Among serious crimes, generally prosecuted as felonies, 62 percent of those committed against immigrants were reported to police, as were 60 percent of serious crimes against noncitizens. Both percentages are significantly higher than the 53 percent reporting rate of crimes against the native-born. Immigrants and specifically noncitizens are also significantly more likely to report serious violent crimes — rape, sexual assault, robbery, and aggravated assault — than are the native-born. Even violent felonies against immigrant women — including noncitizen women, who are thought to be especially reluctant to come forward — were reported to police at significantly higher rates than were similar crimes against U.S.-born women.

Noncitizen Hispanics theoretically should be the most fearful of police because a large share are in the country illegally. In government surveys such as the NCVS, we estimate that roughly two thirds of noncitizen Hispanics are either illegal immigrants or live with one. And yet the NCVS shows that 57 percent of serious crimes against noncitizen Hispanics were reported to police, compared with 53 percent for the U.S.-born.

The survey also queries victims about the reasons they did not report crimes, and very few give an answer suggesting that they fear authorities or deportation. For every major category of crime, only about 1 percent of immigrant victims who did not report the crime said that the reason was that biased police would harass them or cause them trouble or that they were advised not to report it. As with the U.S.-born, the top reasons immigrants give for not reporting crimes are “police wouldn’t think it was important enough, wouldn’t want to be bothered or get involved” and “minor or unsuccessful crime, small or no loss, recovered property.”

The NCVS is not ideal for comparing crime-reporting rates across jurisdictions with different policies on ICE cooperation. The sample of immigrants is relatively small, and specific cities and states are not identified in the public data. Nevertheless, it is fair to say that, relative to the rate of reporting crime against U.S.-born victims, the overall rate of reporting crime against immigrant victims has not been suppressed by the routine cooperation that exists throughout most of the country.

To the extent that we can compare different parts of the country, we found no evidence that the level of such cooperation affects immigrant reporting of crime. In fact, in smaller communities in the American South, which tend to cooperate the most with immigration authorities, crimes against immigrants are reported to police at significantly higher rates than crimes in larger cities in the Northeast and West, where most sanctuary jurisdictions are concentrated.

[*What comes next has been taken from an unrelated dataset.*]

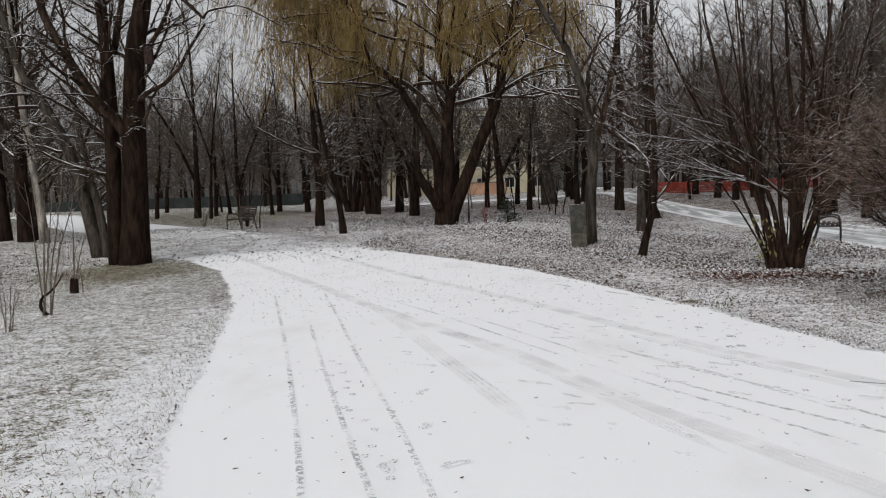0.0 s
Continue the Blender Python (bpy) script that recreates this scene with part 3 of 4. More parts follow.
def multi_stem_shrub():
    """The vase-shaped shrub with thick stems in front of the second bench."""
    rg = random.Random(14)
    x, y = 5.66, 15.1
    lines = [([(0.26, 0.02, 0), (0.22, 0.0, 0.71), (0.26, 0.0, 1.42), (0.32, 0.05, 2.2), (0.42, 0.1, 4.0), (0.5, 0.2, 6.2)], 0.10),
             ([(0.12, 0.0, 0), (0.16, 0.02, 0.83), (0.11, 0.0, 1.5), (0.16, 0.0, 2.4), (0.08, 0.1, 4.2), (0.1, 0.2, 6.3)], 0.085),
             ([(0.2, -0.1, 0), (0.27, -0.12, 0.8), (0.36, -0.1, 1.6), (0.62, -0.1, 3.2), (0.95, 0.0, 5.8)], 0.06),
             ([(0.3, 0.06, 0.0), (0.36, 0.05, 0.3), (0.51, 0.08, 0.83), (0.71, 0.1, 1.34), (0.86, 0.15, 1.8), (1.3, 0.2, 3.4), (1.75, 0.3, 5.0)], 0.055),
             ([(-0.1, 0.0, 0), (-0.32, -0.05, 0.95), (-0.55, -0.08, 1.5), (-0.87, -0.1, 1.94), (-1.2, -0.1, 2.4), (-1.9, -0.1, 3.8), (-2.5, 0.0, 5.4)], 0.062),
             ([(-0.16, -0.05, 0), (-0.4, -0.1, 1.03), (-0.67, -0.15, 1.74), (-0.9, -0.15, 2.37), (-1.3, -0.2, 3.9), (-1.6, -0.1, 5.8)], 0.052),
             ([(-0.04, -0.08, 0), (-0.2, -0.12, 0.95), (-0.36, -0.12, 1.62), (-0.55, -0.1, 2.5), (-0.72, 0.0, 4.0), (-0.85, 0.1, 5.9)], 0.05),
             ([(-0.2, 0.08, 0), (-0.3, 0.1, 0.9), (-0.42, 0.2, 1.8), (-0.6, 0.3, 3.2), (-1.0, 0.5, 5.6)], 0.045),
             ([(0.0, 0.0, 0.1), (0.0, 0.0, 0.4), (-0.06, 0.05, 1.22), (-0.04, 0.1, 2.2), (-0.1, 0.2, 4.0), (0.0, 0.3, 6.0)], 0.046),
             ([(-0.3, -0.02, 0), (-0.51, -0.05, 0.87), (-0.67, -0.08, 1.34), (-1.3, -0.1, 2.6), (-1.7, -0.1, 3.4)], 0.016),
             ([(-0.25, 0.0, 0), (-0.42, 0.02, 0.85), (-0.5, 0.0, 1.2), (-0.9, 0.1, 2.5), (-1.1, 0.2, 3.5)], 0.014)]
    stems = []
    for pts, r in lines:
        p, rr = curve_through(pts, r * np.linspace(1.0, 0.0, len(pts)) ** 0.75 + 0.008, 16)
        p[2:] += np.cumsum(np.array([[rg.gauss(0, 0.012), rg.gauss(0, 0.012), 0] for _ in range(14)]), axis=0)
        stems.append((p, rr))
    for k in range(13):
        a = rg.random() * 2 * math.pi
        tilt = rg.uniform(0.1, 0.46)
        r = rg.choice([0.014, 0.02, 0.028])
        stems.append(limb(rg, (math.cos(a) * 0.25 * rg.random(), math.sin(a) * 0.18, 0), (math.cos(a) * tilt * 1.1 - 0.04, math.sin(a) * tilt, 1), rg.uniform(4.0, 6.2), r, r * 0.25, 11, 0.06, 0.02))
    l2, l3, l4 = [], [], []
    for s in stems:
        l2 += sprout(rg, s, 7, 0.3, 1.0, 34, 0.36, 6, 0.08, 0.03, 0.5, 0.008)
    for k in range(4):
        z = rg.uniform(1.5, 3.0)
        l2.append(limb(rg, (-0.42 * z + 0.05, -0.12, z), (-1, rg.uniform(-0.3, 0.2), rg.uniform(0.1, 0.55)), rg.uniform(1.5, 2.6), 0.014, 0.005, 9, 0.07, 0.0))
    for k in range(6):
        z = rg.uniform(1.2, 2.6)
        side = -1 if k % 3 else 1
        l2.append(limb(rg, (side * z * 0.22, rg.uniform(-0.4, 0.1), z), (side * 1.0, rg.uniform(-0.5, 0.2), rg.uniform(0.35, 0.9)), rg.uniform(1.4, 2.8), 0.012, 0.004, 8, 0.05, -0.02))
    for s in l2:
        l3 += sprout(rg, s, 6, 0.3, 1.0, 36, 0.55, 4, 0.12, 0.02, 0.55, 0.0045)
    for s in l3:
        l4 += sprout(rg, s, 2, 0.1, 1.0, 40, 0.6, 3, 0.1, 0.0, 0.6, 0.003)
    e = thing("shrub", x, y, tz(x, y), "tall many-stemmed leafless shrub with a few yellow leaves", "shrub")
    for s in stems:
        s[0][0, 2] -= 0.15
        tube_ob("stem", [s], 7, m_shrub_stem, e)
    v1, f1 = tubes(l2, 4)
    v2, f2 = tubes(l3 + l4, 3)
    ob_mesh("crown", mesh_from("crown", np.concatenate([v1, v2]), [f1, f2 + len(v1)], None, True), m_twig, e, "fine bare twigs")
    v, f = leaf_cloud(rg, 55, lambda: (rg.choice([-0.55, -0.4, -0.32, 0.3]) + rg.gauss(0, 0.1), rg.gauss(-0.3, 0.1), rg.uniform(0.2, 0.95)), 0.06, 0.10, True)
    ob_mesh("leaves", mesh_from("leaves", v, [f]), m_leaf_green, e, "last yellow-green leaves")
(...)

With no evidence that immigrants are less likely to report crimes, the primary objection to cooperation between police and ICE appears to be invalid. However, the public-safety benefits of such cooperation are real. When local officers and ICE are able to share information, criminal aliens who are causing problems can be identified and deported instead of returned to the streets. Federal immigration authorities can remove criminal aliens, even when witness intimidation is a problem, as it often is with gang members, because deportation typically does not require witness testimony. None of this can happen if police are not allowed to work with ICE.

Anti-enforcement advocates often assert that removing criminal aliens need not be a priority because immigrants as a whole do not have high crime rates. Whether or not that is true, it misses the point. Whatever the crime rate of immigrants as a group, it in no way justifies sanctuary policies that shield known criminal aliens from deportation, allowing them to remain in our communities. Moreover, we can say with certainty that noncitizens who are already in jail have high crime rates. Purposefully releasing them, as sanctuary jurisdictions do, even after ICE has asked that they be held until they can be picked up, is outrageous.

Despite the Biden administration’s abandonment of nearly all interior enforcement, immigration laws are not obsolete statutes that should be ignored. Congress has enacted limits on immigration for good reasons, including to reduce job competition for the poorest and least-educated Americans and to avoid burdening public coffers. Local law enforcement has a role to play in the important national goal of enforcing immigrant laws. Because ICE does not patrol the streets and jails, it needs the cooperation of local authorities. They should not hesitate to work with ICE out of unfounded concern that this will undermine trust in immigrant communities.